Thursday, March 6th, 2008

South Africans, like people the world over, are beginning to take a great deal of interest in the primary campaigns taking place in the United States. According to a story on NPR (Click on the link to hear the full report.):

South Africans have been consumed with crippling nationwide power outages and other issues closer to home, such as a much-condemned racial incident involving four white students and some black university employees. But when asked about the U.S. presidential race, the name they seem most familiar with is that of Barack Obama.
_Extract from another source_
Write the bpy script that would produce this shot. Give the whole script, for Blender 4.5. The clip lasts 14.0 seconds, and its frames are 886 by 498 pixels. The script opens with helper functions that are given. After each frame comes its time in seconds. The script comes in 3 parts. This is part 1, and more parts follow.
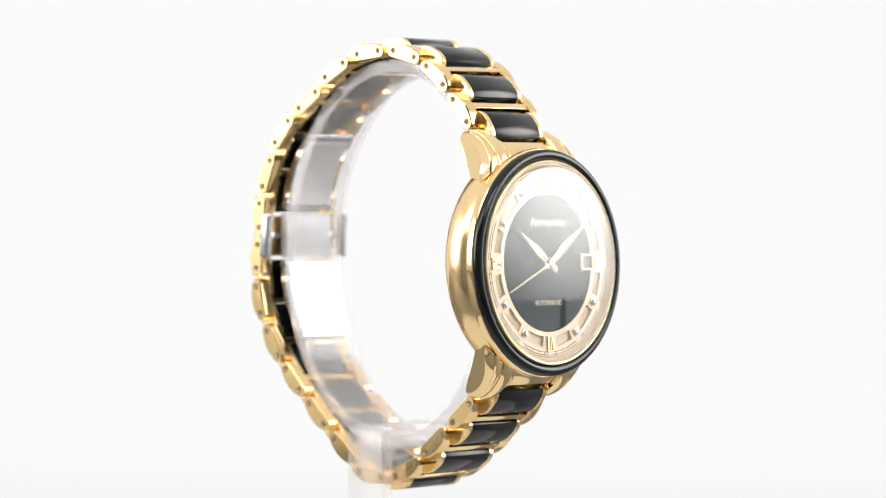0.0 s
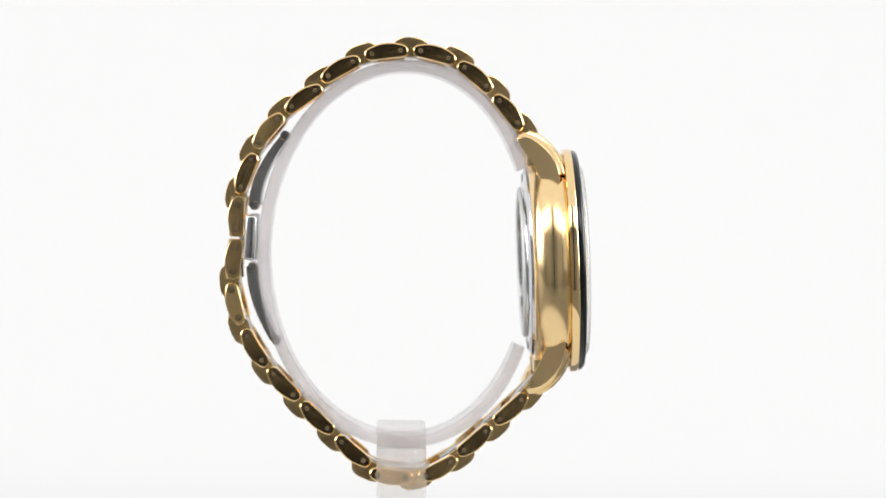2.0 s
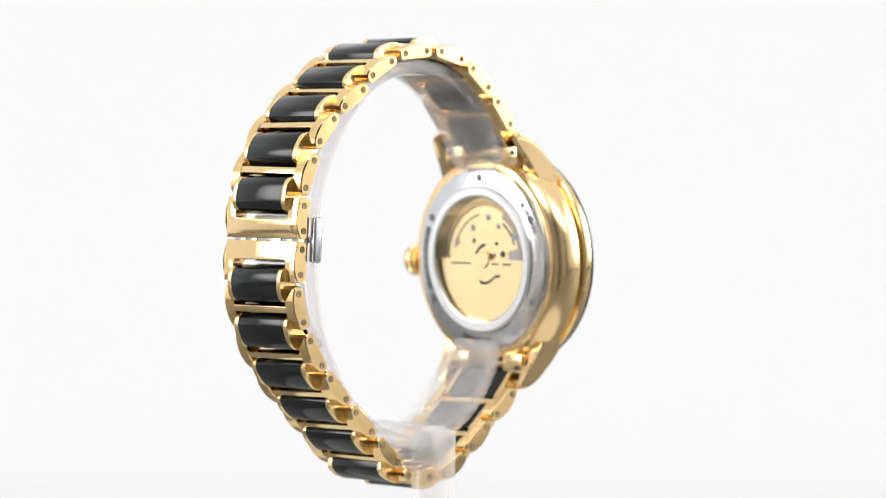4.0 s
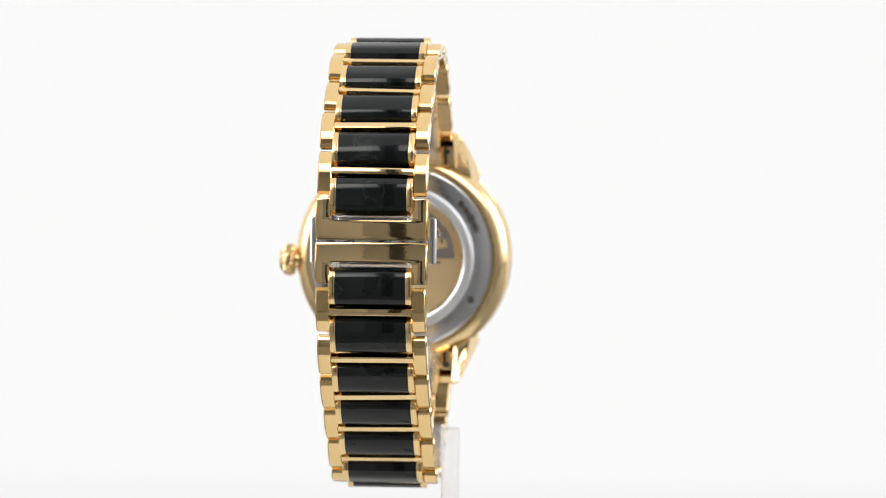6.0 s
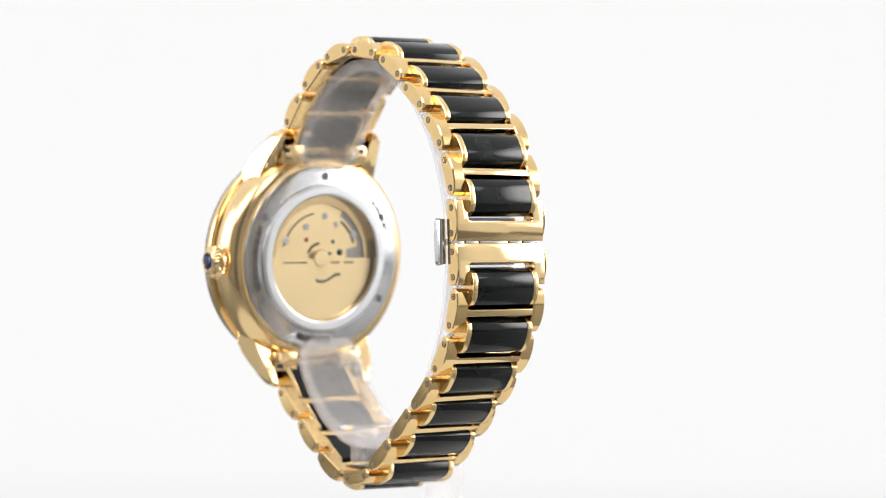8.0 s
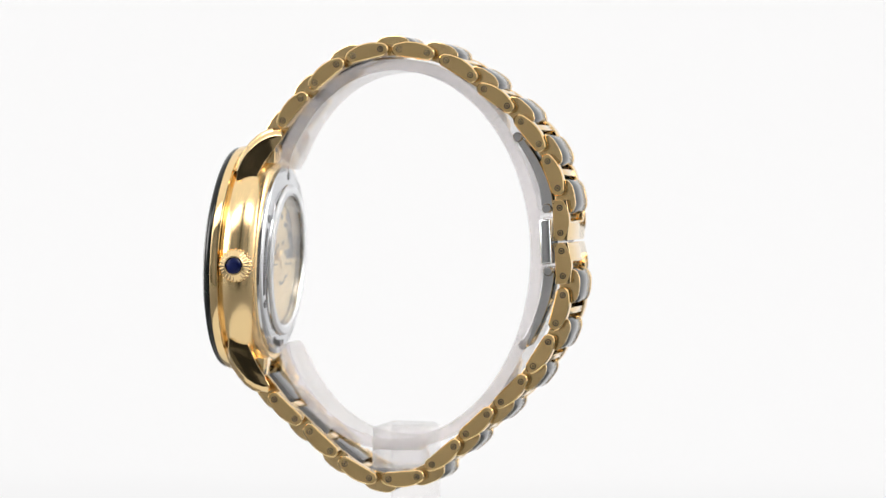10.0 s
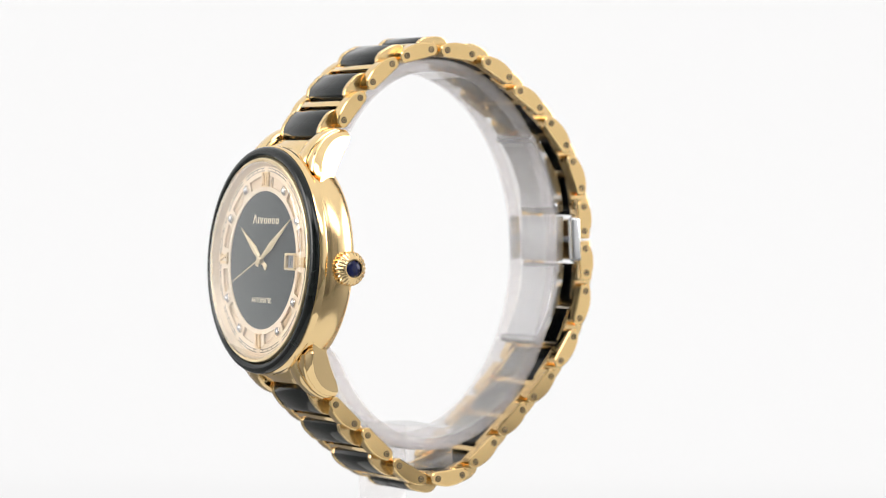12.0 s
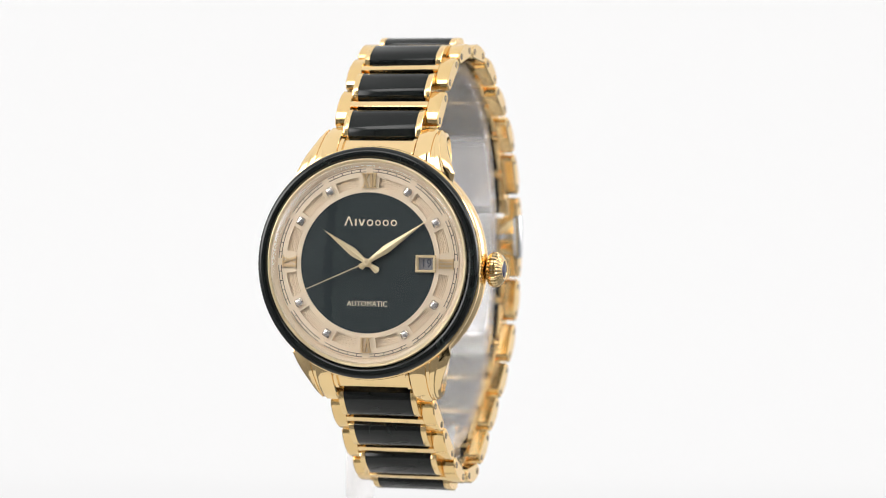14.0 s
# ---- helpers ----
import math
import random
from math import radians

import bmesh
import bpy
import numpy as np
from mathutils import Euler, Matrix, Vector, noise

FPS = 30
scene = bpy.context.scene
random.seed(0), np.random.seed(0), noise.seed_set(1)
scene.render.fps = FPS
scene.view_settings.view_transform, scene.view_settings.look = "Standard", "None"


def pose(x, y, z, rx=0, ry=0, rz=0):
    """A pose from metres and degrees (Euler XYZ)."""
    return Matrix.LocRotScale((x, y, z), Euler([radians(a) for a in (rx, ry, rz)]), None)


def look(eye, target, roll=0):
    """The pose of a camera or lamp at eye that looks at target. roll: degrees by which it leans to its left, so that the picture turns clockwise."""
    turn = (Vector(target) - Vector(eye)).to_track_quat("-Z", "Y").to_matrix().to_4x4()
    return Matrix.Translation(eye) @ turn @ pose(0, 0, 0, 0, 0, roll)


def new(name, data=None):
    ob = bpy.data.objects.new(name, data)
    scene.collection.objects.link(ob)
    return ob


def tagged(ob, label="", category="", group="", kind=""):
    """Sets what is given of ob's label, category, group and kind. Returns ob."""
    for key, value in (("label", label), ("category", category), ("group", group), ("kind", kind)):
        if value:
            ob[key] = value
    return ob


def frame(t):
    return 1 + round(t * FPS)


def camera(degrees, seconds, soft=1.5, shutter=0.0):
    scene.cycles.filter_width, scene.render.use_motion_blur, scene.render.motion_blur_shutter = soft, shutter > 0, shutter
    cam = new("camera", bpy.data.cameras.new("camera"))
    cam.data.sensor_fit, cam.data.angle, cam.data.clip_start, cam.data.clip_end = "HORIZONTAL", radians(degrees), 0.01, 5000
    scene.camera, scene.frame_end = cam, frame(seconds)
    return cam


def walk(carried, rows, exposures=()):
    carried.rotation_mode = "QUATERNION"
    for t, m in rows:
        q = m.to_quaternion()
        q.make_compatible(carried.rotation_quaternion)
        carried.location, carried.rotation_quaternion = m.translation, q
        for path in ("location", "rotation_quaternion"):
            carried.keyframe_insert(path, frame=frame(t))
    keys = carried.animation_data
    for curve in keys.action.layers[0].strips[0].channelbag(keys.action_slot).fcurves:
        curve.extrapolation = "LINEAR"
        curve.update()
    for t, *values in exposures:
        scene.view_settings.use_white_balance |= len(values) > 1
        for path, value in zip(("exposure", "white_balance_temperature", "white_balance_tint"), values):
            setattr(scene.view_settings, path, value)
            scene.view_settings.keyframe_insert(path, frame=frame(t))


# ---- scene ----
MM = 0.001
EYE_HEIGHT = 0.135          # lens above the turntable
DISTANCE = 0.662            # lens to the turntable's axis

# ---- camera ----
cam = camera(13.81, 14.0, soft=1.0)
AIM = (math.sin(radians(0.587)), math.cos(radians(0.587)), -math.tan(radians(1.222)))
EYE = (0.0, -DISTANCE, EYE_HEIGHT)
VIEW = look(EYE, (EYE[0] + AIM[0], EYE[1] + AIM[1], EYE[2] + AIM[2]), 0.514)
walk(cam, [(0.0, VIEW), (14.0, VIEW)])
cam.data.dof.use_dof = True
cam.data.dof.focus_distance = 0.634
cam.data.dof.aperture_fstop = 18.0

# ---- world ----
world = bpy.data.worlds.new("studio")
world.use_nodes = True
world.node_tree.nodes["Background"].inputs[0].default_value = (0.9, 0.93, 1.0, 1)
world.node_tree.nodes["Background"].inputs[1].default_value = 0.25
scene.world = world


# ---- materials ----
def material(name, color, rough=0.4, metal=0.0, grain=0.0, grain_scale=900.0, rough_var=0.0, stretch=None, coat=0.0, color_var=0.0):
    m = bpy.data.materials.new(name)
    m.use_nodes = True
    nt = m.node_tree
    b = nt.nodes["Principled BSDF"]
    b.inputs["Base Color"].default_value = (*color, 1)
    b.inputs["Roughness"].default_value = rough
    b.inputs["Metallic"].default_value = metal
    b.inputs["Coat Weight"].default_value = coat
    b.inputs["Coat Roughness"].default_value = 0.03
    tc = nt.nodes.new("ShaderNodeTexCoord")
    vec = tc.outputs["Object"]
    if stretch:
        mp = nt.nodes.new("ShaderNodeMapping")
        mp.inputs["Scale"].default_value = stretch
        nt.links.new(vec, mp.inputs["Vector"])
        vec = mp.outputs["Vector"]
    if grain or rough_var or color_var:
        n1 = nt.nodes.new("ShaderNodeTexNoise")
        n1.inputs["Scale"].default_value = grain_scale
        n1.inputs["Detail"].default_value = 4
        nt.links.new(vec, n1.inputs["Vector"])
        n2 = nt.nodes.new("ShaderNodeTexNoise")
        n2.inputs["Scale"].default_value = 160.0
        n2.inputs["Detail"].default_value = 3
        nt.links.new(tc.outputs["Object"], n2.inputs["Vector"])
    if rough_var:
        mix = nt.nodes.new("ShaderNodeMath")
        mix.operation = "MULTIPLY"
        nt.links.new(n1.outputs["Fac"], mix.inputs[0])
        nt.links.new(n2.outputs["Fac"], mix.inputs[1])
        mr = nt.nodes.new("ShaderNodeMapRange")
        mr.inputs["From Min"].default_value = 0.1
        mr.inputs["From Max"].default_value = 0.45
        mr.inputs["To Min"].default_value = max(0.01, rough - rough_var)
        mr.inputs["To Max"].default_value = rough + rough_var
        nt.links.new(mix.outputs[0], mr.inputs["Value"])
        nt.links.new(mr.outputs[0], b.inputs["Roughness"])
    if color_var:
        cr = nt.nodes.new("ShaderNodeMix")
        cr.data_type = "RGBA"
        cr.inputs[6].default_value = (*[c * (1 - color_var) for c in color], 1)
        cr.inputs[7].default_value = (*[min(1, c * (1 + color_var)) for c in color], 1)
        nt.links.new(n2.outputs["Fac"], cr.inputs[0])
        nt.links.new(cr.outputs[2], b.inputs["Base Color"])
    if grain:
        bp = nt.nodes.new("ShaderNodeBump")
        bp.inputs["Strength"].default_value = grain
        bp.inputs["Distance"].default_value = 0.00005
        nt.links.new(n1.outputs["Fac"], bp.inputs["Height"])
        nt.links.new(bp.outputs[0], b.inputs["Normal"])
    return m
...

This brief report does not portray the election, or South African views of it, with a great deal of depth. It is a man-on-the-street series of brief interviews. Nnetheless, it is probably not a bit surprising that South Africans a) Do not have much regard for the Republicans, and b) Support Obama in light of his African roots. However, Bill Clinton was a popular figure in many parts of the continent, and one wonders if that does not redound to Hillary’s benefit. In the end, South Africans will almost certainly be rooting from afar for whoever wins the Democratic nomination.